Translation as cultural technique: Constructing a translation history of media


Even though studies at the intersection of translation and media are a burgeoning subfield within Translation Studies, the integration of media theory into the scholarship on translation remains underdeveloped. Joining a recent surge of interest in adapting media theory to a broad analysis of the impacts of the technologies that organise and support translation, this article takes up the concept of cultural technique to argue that, just as technological revolutions have reshaped translation practices, translations have structured media systems. Following its exploration of a medial methodology in Translation Studies and the benefits of a historicist perspective, the article turns to a set of case studies, all sourced from the Romantic period, which was characterised by a complex attitude to mediality and translation prefigurative of the current digital turn. The case studies demonstrate the benefits of a medial view in the study of translation.

Publication history
Table of contents

Even as professional practices of translation have been decisively reshaped by technological advances, research and teaching in Translation Studies have been slow to act on this “technological turn” (O’Hagan 2013). Automation may have been one of the translation industry’s founding ambitions (Weaver [1949] 1955; see O’Hagan 2020, 2–4), but recent successes in accomplishing this goal are yet to be “mirrored within translation studies” (Christensen et al. 2017, 7). By the same token, even academic studies on translation technology have been slow to impact debates on the interplay between technology and translation within the broader academic discipline of Translation Studies (Doherty 2016). This is due, in part, to a sense that tools must be implemented if a practitioner’s offerings are to remain commercially viable, even if this does not actually enhance the quality of their translations (Chandler 2012).
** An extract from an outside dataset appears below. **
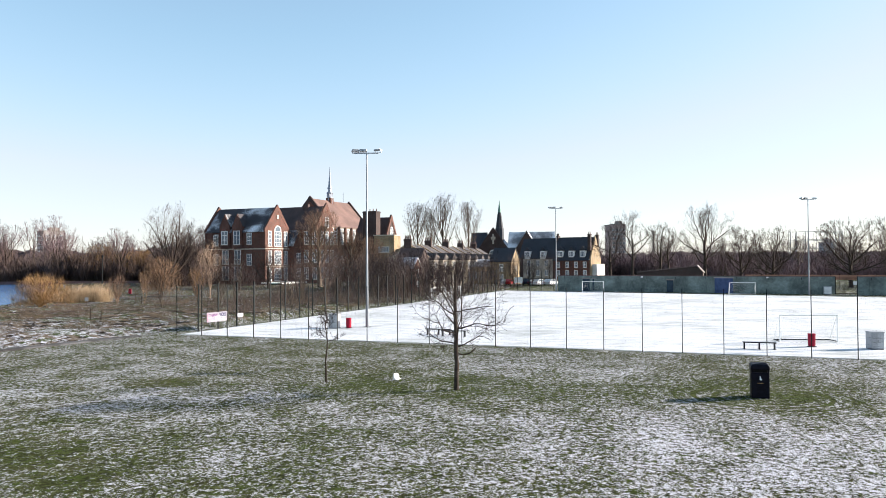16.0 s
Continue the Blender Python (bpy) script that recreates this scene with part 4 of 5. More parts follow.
def branchy(rng, height, spread, fork, radius, limbs=7, kids=(9, 6, 5, 3), twig=0.012, lift=0.5, leader=0.25, ratio=0.5, curl=0.13, rise=(0.35, 1.1), lop=0.0, girth=0.5):
    """A leafless tree: a stem, curved limbs that reach for a rounded crown, and four orders of finer shoots kept inside it."""
    thick, thin, tips = [], [], []
    foot = fork * 0.75
    mid, half = foot + (height - foot) * 0.5, (height - foot) * 0.5
    bumps = [(Vector((rng.gauss(0, 1), rng.gauss(0, 1), rng.gauss(0.3, 0.8))).normalized(), rng.uniform(-lop, lop)) for _ in range(7)]

    def out(p):
        v = Vector((p.x / spread, p.y / spread, (p.z - mid) / half))
        n = v.normalized()
        return v.length / (1 + sum(h * max(0.0, n.dot(b)) ** 3 for b, h in bumps))

    def add(a, b, ra, rb):
        (thick if ra > twig * 2.6 else thin).append((a, b, ra, rb))

    def shoot(p, way, length, r, level):
        n = (9, 6, 4, 2, 1)[level]
        stop = (0.84, 0.93, 1.0, 1.05, 1.1)[level]
        pts, ways = [p], [way]
        if level == len(kids):
            q = p + (way + Vector((0, 0, lift * 0.16))).normalized() * length
            tips.append((p, q, twig))
            return
        for k in range(n):
            bend = curl * (1.0 if level < 2 else 1.3)
            way = (way + Vector((rng.gauss(0, bend), rng.gauss(0, bend), rng.gauss(0, bend) + lift * 0.16))).normalized()
            q = pts[-1] + way * length / n
            if k > 0 and out(q) > stop + 0.06 * rng.random():
                break
            add(pts[-1], q, max(twig, r * (1 - 0.85 * k / n)), max(twig * 0.85, r * (1 - 0.85 * (k + 1) / n)))
            pts.append(q)
            ways.append(way)
        if level >= len(kids) or len(pts) < 2:
            return
        a = rng.uniform(0, 6.28)
        for j in range(kids[level]):
            t = (0.22 if level == 0 else 0.12) + (0.98 - (0.22 if level == 0 else 0.12)) * (j + rng.random()) / kids[level]
            f = t * (len(pts) - 1)
            i = min(len(pts) - 2, int(f))
            q, w = pts[i].lerp(pts[i + 1], f - i), ways[i + 1]
            side = w.orthogonal().normalized()
            a += 2.4
            side = Matrix.Rotation(a, 3, w) @ side
            open_by = rng.uniform(0.45, 0.95)
            c = (w * math.cos(open_by) + side * math.sin(open_by)).normalized()
            shoot(q, c, length * ratio * (1.2 - 0.55 * t) * rng.uniform(0.75, 1.2), max(twig, r * (1 - 0.85 * t) * 0.55), level + 1)

    top = fork + (height - fork) * leader
    stem, n = [Vector((0, 0, -0.2))], 9
    for k in range(n):
        z = top * (k + 1) / n
        stem.append(Vector((stem[-1].x + rng.gauss(0, 0.004) * height, stem[-1].y + rng.gauss(0, 0.004) * height, z)))
    size = [radius * (1.3 if k == 0 else 1 - 0.62 * max(0.0, stem[k].z - fork * 0.6) / max(0.1, top - fork * 0.6 + 0.2 * height)) for k in range(n + 1)]
    for k in range(n):
        thick.append((stem[k], stem[k + 1], size[k], size[k + 1]))
    for k in range(limbs):
        f = k / max(1, limbs - 1)
        z = fork * 0.85 + (top - fork * 0.85) * f
        i = min(n - 1, int(max(0.0, z) / top * n))
        p = stem[i].lerp(stem[i + 1], min(1.0, z / top * n - i))
        a = k * 2.4 + rng.uniform(-0.35, 0.35)
        e = rise[0] + (rise[1] - rise[0]) * f + rng.uniform(-0.12, 0.12)
        if k == limbs - 1:
            e = 1.45
        w = Vector((math.cos(a) * math.cos(e), math.sin(a) * math.cos(e), math.sin(e)))
        reach = 0.3
        while out(p + (w + Vector((0, 0, lift * 0.45))).normalized() * reach) < 0.97 and reach < height:
            reach += 0.15
        shoot(p, w, reach * 1.06, max(twig * 2.2, size[i] * girth * (0.75 + 0.25 * reach / spread if reach < spread else 1.0)), 0)
    return thick, thin, tips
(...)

More fundamentally, translators and scholars express doubts regarding the benefits of a projected “posthuman” world (O’Thomas 2017), in that this future would entail not just a disciplinary displacement of “the human factor” (Kaindl 2021, 3), but might well trigger the withering of the profession (Cronin 2013, 115). Still, even as such misgivings continue to circulate, the pressures of the technosphere are increasingly proving such that scholars of translation feel compelled to study its nature and its influence, slowly working towards a perspective that seeks to expand what Cronin (2003, 10) characterises as the presently “instrumental fashion” of work on “translation technology.” A key aspect of this work is the development of a conceptual framework which might trace the role of technologies and their interaction with human agents so that pragmatic or specialist studies can be elaborated into an integrated vision of the technologies that support processes of production and reception.